After 16 years of struggle, it has been decided that Nestlé is unlikely to be able to trade mark KitKat’s self-claimed distinctive shape. The European Court of Justice (ECJ) ruled that in order for a shape to be distinctive in character, it must be proven across all member state markets.
Nestlé began its movement for the trade marking of KitKat in 2002 and successfully applied in 2006 to the EU Intellectual Property Office (EUIPO). However, a rival company whose similar shaped, four fingered chocolate bar is a much-loved treat in Norway, opposed this decision. The Norwegian chocolate bar, Kvikk Lunsj, was launched only two years after KitKat and mirrors the shape of “four trapezoidal bars aligned on a rectangular base”, the exact shape KitKat wanted to claim as its own.
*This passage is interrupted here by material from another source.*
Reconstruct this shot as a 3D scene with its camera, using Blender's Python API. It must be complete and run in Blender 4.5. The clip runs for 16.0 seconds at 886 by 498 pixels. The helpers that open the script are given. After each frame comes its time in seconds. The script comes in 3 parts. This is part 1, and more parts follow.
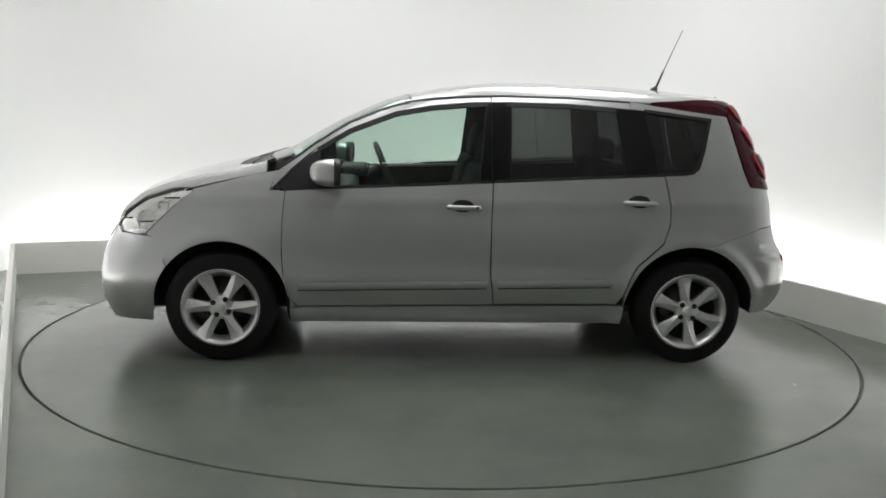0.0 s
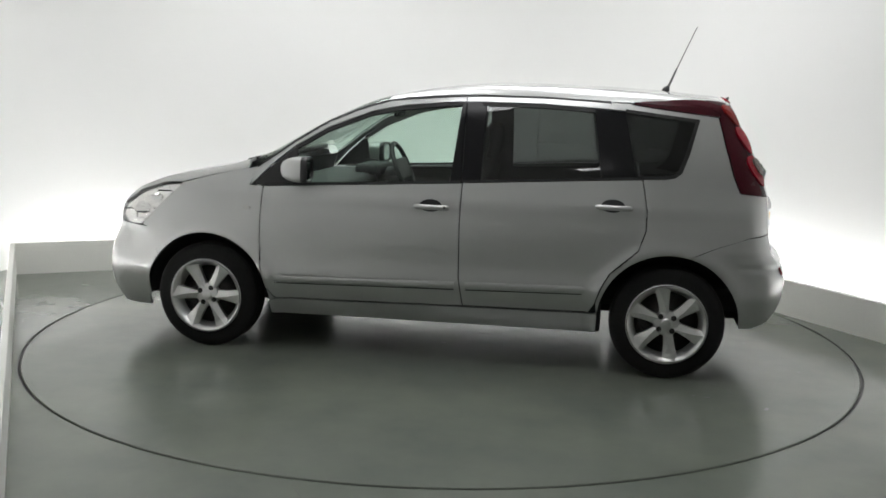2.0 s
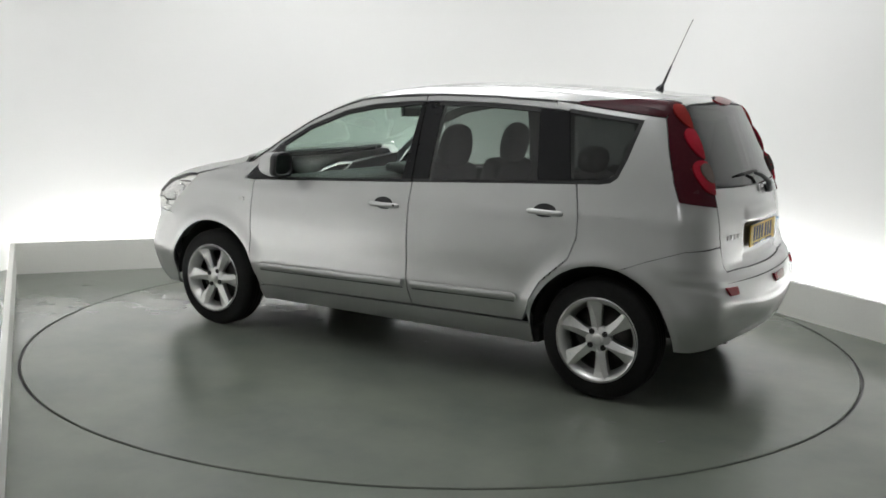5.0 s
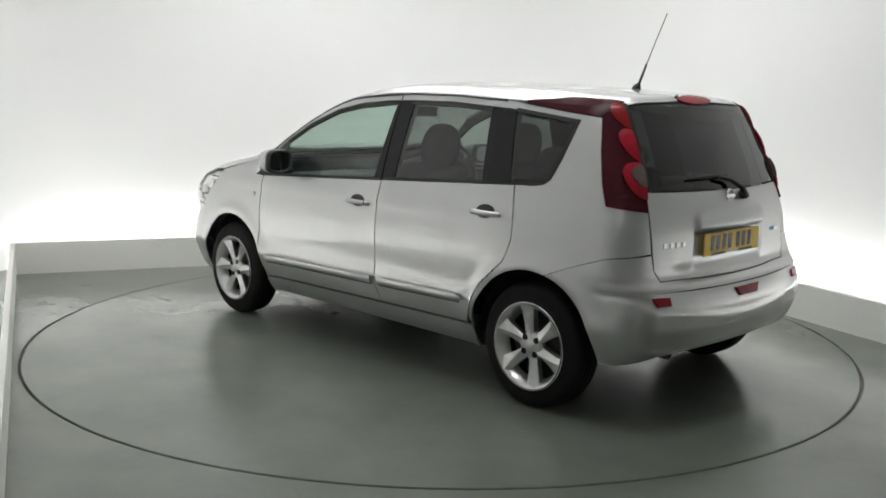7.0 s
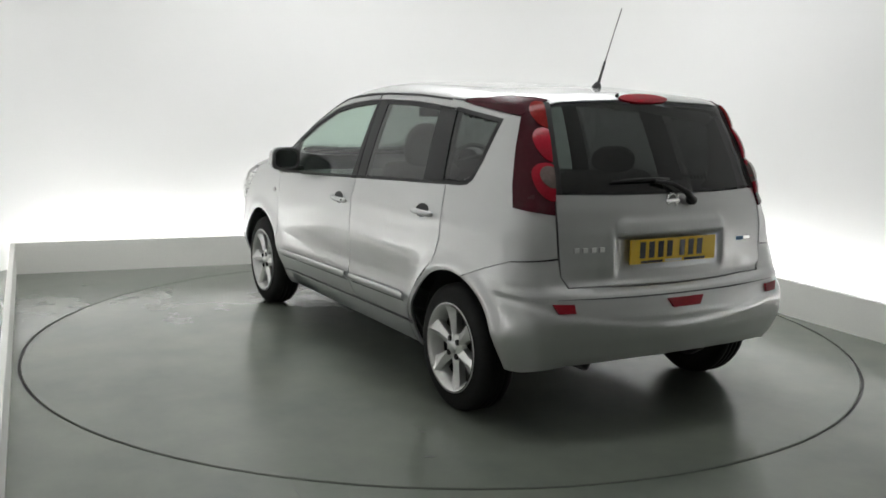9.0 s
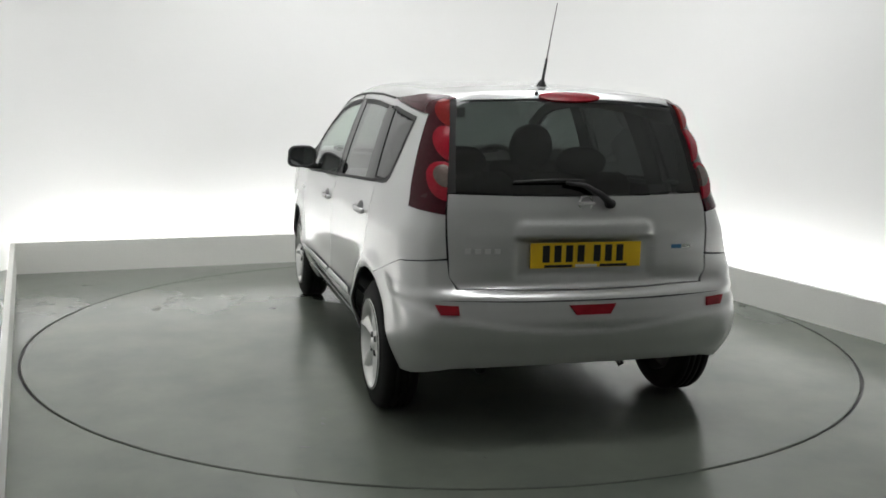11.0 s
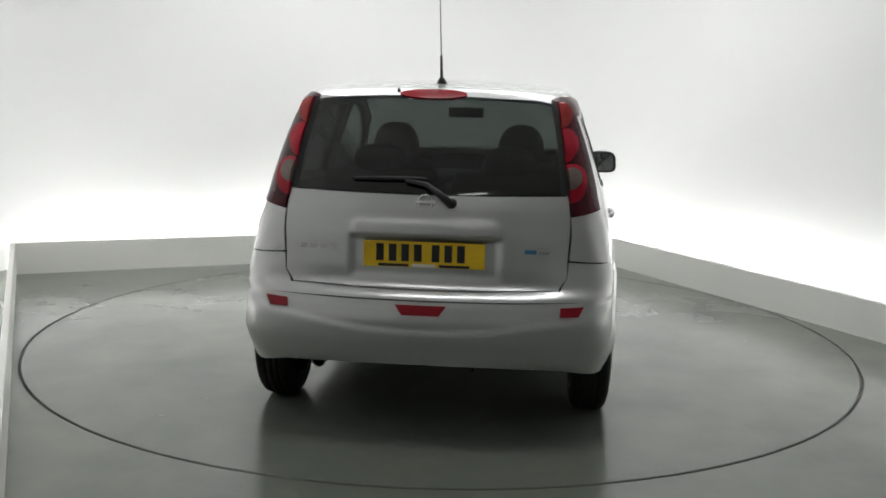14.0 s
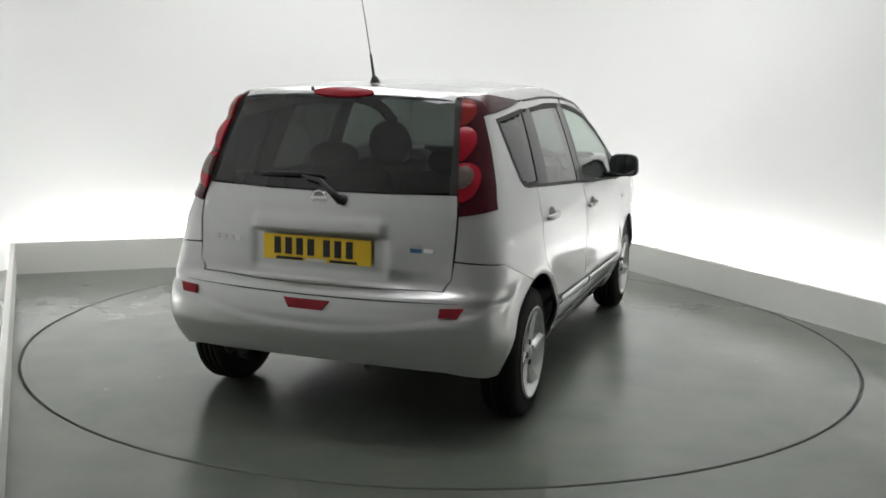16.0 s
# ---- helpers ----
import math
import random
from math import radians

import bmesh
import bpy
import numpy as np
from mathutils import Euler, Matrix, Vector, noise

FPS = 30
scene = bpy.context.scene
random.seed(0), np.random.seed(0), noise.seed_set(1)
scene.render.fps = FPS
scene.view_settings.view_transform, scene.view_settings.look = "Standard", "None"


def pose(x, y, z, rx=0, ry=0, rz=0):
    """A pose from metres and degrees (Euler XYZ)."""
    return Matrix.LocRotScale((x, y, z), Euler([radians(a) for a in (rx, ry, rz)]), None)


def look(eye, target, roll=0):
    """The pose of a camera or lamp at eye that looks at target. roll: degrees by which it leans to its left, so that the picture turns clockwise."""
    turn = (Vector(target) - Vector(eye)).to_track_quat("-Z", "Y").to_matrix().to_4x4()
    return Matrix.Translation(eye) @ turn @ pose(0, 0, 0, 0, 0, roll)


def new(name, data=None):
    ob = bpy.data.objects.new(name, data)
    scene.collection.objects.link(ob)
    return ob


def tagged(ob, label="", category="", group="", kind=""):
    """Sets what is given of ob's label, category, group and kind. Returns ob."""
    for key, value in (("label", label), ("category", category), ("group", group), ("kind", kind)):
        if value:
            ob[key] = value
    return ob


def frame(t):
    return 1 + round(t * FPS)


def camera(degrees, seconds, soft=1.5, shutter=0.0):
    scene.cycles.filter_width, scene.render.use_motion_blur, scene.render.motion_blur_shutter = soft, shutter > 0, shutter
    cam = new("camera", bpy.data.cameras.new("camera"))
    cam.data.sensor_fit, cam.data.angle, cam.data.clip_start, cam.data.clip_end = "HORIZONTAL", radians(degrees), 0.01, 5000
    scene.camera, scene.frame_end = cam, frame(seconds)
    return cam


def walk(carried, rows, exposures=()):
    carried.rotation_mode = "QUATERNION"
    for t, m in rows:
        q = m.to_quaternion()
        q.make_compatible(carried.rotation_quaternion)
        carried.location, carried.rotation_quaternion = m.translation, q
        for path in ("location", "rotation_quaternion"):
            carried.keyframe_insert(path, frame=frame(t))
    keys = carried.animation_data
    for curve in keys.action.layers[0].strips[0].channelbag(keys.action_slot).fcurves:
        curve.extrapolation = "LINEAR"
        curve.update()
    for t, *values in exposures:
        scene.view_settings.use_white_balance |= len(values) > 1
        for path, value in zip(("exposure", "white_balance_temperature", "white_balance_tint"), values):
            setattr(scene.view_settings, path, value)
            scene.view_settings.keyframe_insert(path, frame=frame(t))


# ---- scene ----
# ---------------------------------------------------------------- camera
EYE = (0.0, -5.8955, 1.4846)
AIM = (-0.00044, -4.9084, 1.3243)
cam = camera(49.97, 16.0, soft=1.7)
VIEW = look(EYE, AIM, 1.32)
walk(cam, [(0.0, VIEW), (16.0, VIEW)], exposures=[(0.0, 0.0), (16.0, 0.0)])

# ---------------------------------------------------------------- materials
def material(name, color, rough=0.5, metal=0.0, spec=0.5, scale=30.0, vary=0.06, bump=0.0, coat=0.0,
             fine=None, emit=0.0, trans=0.0, ior=1.45, rough_vary=0.0):
    """A principled surface with variation at two scales and a fine relief."""
    m = bpy.data.materials.new(name)
    m.use_nodes = True
    nt = m.node_tree
    b = nt.nodes["Principled BSDF"]
    b.inputs["Metallic"].default_value = metal
    b.inputs["Roughness"].default_value = rough
    b.inputs["Specular IOR Level"].default_value = spec
    b.inputs["Coat Weight"].default_value = coat
    b.inputs["Coat Roughness"].default_value = 0.02
    b.inputs["Coat IOR"].default_value = 1.7
    b.inputs["Transmission Weight"].default_value = trans
    b.inputs["IOR"].default_value = ior
    if emit:
        b.inputs["Emission Color"].default_value = (*color, 1)
        b.inputs["Emission Strength"].default_value = emit
    tc = nt.nodes.new("ShaderNodeTexCoord")
    big = nt.nodes.new("ShaderNodeTexNoise")
    big.inputs["Scale"].default_value = scale * 0.08
    big.inputs["Detail"].default_value = 4
    small = nt.nodes.new("ShaderNodeTexNoise")
    small.inputs["Scale"].default_value = fine or scale
    small.inputs["Detail"].default_value = 6
    nt.links.new(tc.outputs["Object"], big.inputs["Vector"])
    nt.links.new(tc.outputs["Object"], small.inputs["Vector"])
    add = nt.nodes.new("ShaderNodeMath")
    add.operation = "ADD"
    nt.links.new(big.outputs["Fac"], add.inputs[0])
    nt.links.new(small.outputs["Fac"], add.inputs[1])
    ramp = nt.nodes.new("ShaderNodeMapRange")
    ramp.inputs["From Min"].default_value, ramp.inputs["From Max"].default_value = 0.6, 1.4
    ramp.inputs["To Min"].default_value, ramp.inputs["To Max"].default_value = 1 - vary, 1 + vary
    nt.links.new(add.outputs[0], ramp.inputs["Value"])
    mul = nt.nodes.new("ShaderNodeVectorMath")
    mul.operation = "SCALE"
    mul.inputs[0].default_value = color
    nt.links.new(ramp.outputs["Result"], mul.inputs["Scale"])
    nt.links.new(mul.outputs["Vector"], b.inputs["Base Color"])
    if rough_vary:
        rr = nt.nodes.new("ShaderNodeMapRange")
        rr.inputs["From Min"].default_value, rr.inputs["From Max"].default_value = 0.3, 0.7
        rr.inputs["To Min"].default_value = max(0.0, rough - rough_vary)
        rr.inputs["To Max"].default_value = min(1.0, rough + rough_vary)
        nt.links.new(big.outputs["Fac"], rr.inputs["Value"])
        nt.links.new(rr.outputs["Result"], b.inputs["Roughness"])
    if bump:
        bp = nt.nodes.new("ShaderNodeBump")
        bp.inputs["Strength"].default_value = bump
        bp.inputs["Distance"].default_value = 0.002
        nt.links.new(small.outputs["Fac"], bp.inputs["Height"])
        nt.links.new(bp.outputs["Normal"], b.inputs["Normal"])
    return m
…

Since the opposition, the dispute has travelled through the European courts. The ECJ reached its decision by acknowledging that the KitKat shape lacked distinctiveness, for example there was no evidence from states such as Belgium and Greece proving that the shape was distinctive enough. The EUIPO had failed to assess the extent of acquisition of the distinctive character in enough Member States. The effect of this is that KitKat’s rival will not be infringing on any intellectual property rights and also allows local supermarkets to continue to produce similar products. Unfortunately for KitKat, their European trade mark status is no longer as secure as they once thought.